Funding is the cleanest real-time gauge of perp positioning — but only if you measure it right. A naive average across venues can flash extreme when actual capital is barely leaning. OI-weighting fixes that, and the gap between the two is itself information.
The problem with a plain average
Raw funding usually means the simple average of funding rates across venues. The flaw: it treats a thin venue and a deep venue as equals.
If a small exchange with negligible open interest prints +0.10% while the major venues holding the real OI sit near +0.01%, a plain average drags the headline number up. You see "stretched positive funding" and brace for a long squeeze that never comes — because the capital that would get squeezed isn't actually positioned that way.
What OI-weighting fixes
OI-weighted funding weights each venue's rate by its share of open interest. Venues where the actual positioning lives dominate the number; thin venues stop distorting it.
The result tracks where the leveraged capital genuinely sits. When OI-weighted funding is stretched, the crowded positioning is real and cascade risk is real. When raw is hot but OI-weighted is calm, the heat is concentrated on venues too small to matter — usually noise, occasionally an early tell on a specific desk.
Trading the divergence
The spread between the two carries signal:
- Both elevated — broad-based crowding. Highest-conviction squeeze setup; the leverage is everywhere.
- Raw hot, OI-weighted flat — fragmented, venue-specific positioning. Fade the headline; the squeeze fuel isn't where the average implies.

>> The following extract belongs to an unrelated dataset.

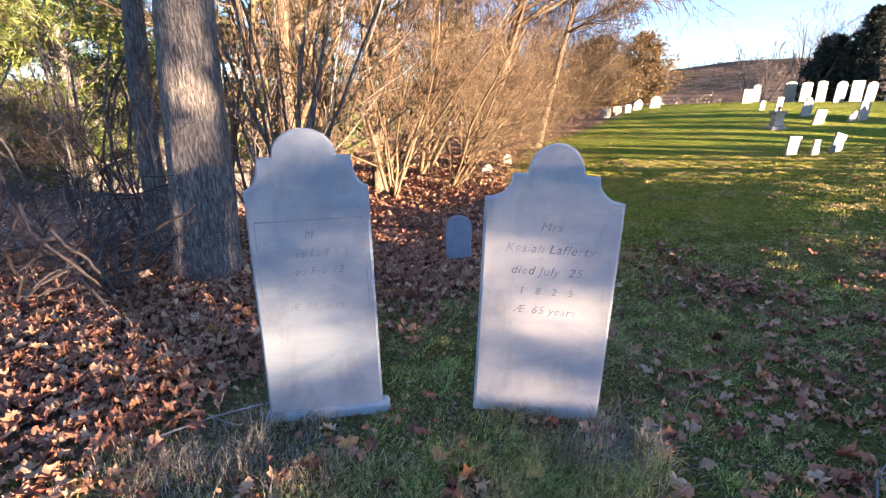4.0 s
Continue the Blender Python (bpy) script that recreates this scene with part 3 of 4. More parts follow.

- OI-weighted hot, raw flat — crowding concentrated on the deepest venues. Underrated risk, because the simple average is masking it.
Takeaway
Raw funding answers "what's the average rate," OI-weighted funding answers "where is the money actually leaning" — and the second is the question that matters for squeeze and cascade risk. Default to OI-weighted, and read the spread against raw as a map of whether crowding is broad, fragmented, or concentrated. Always pair it with OI itself: stretched funding on falling OI is positions closing, not new risk building.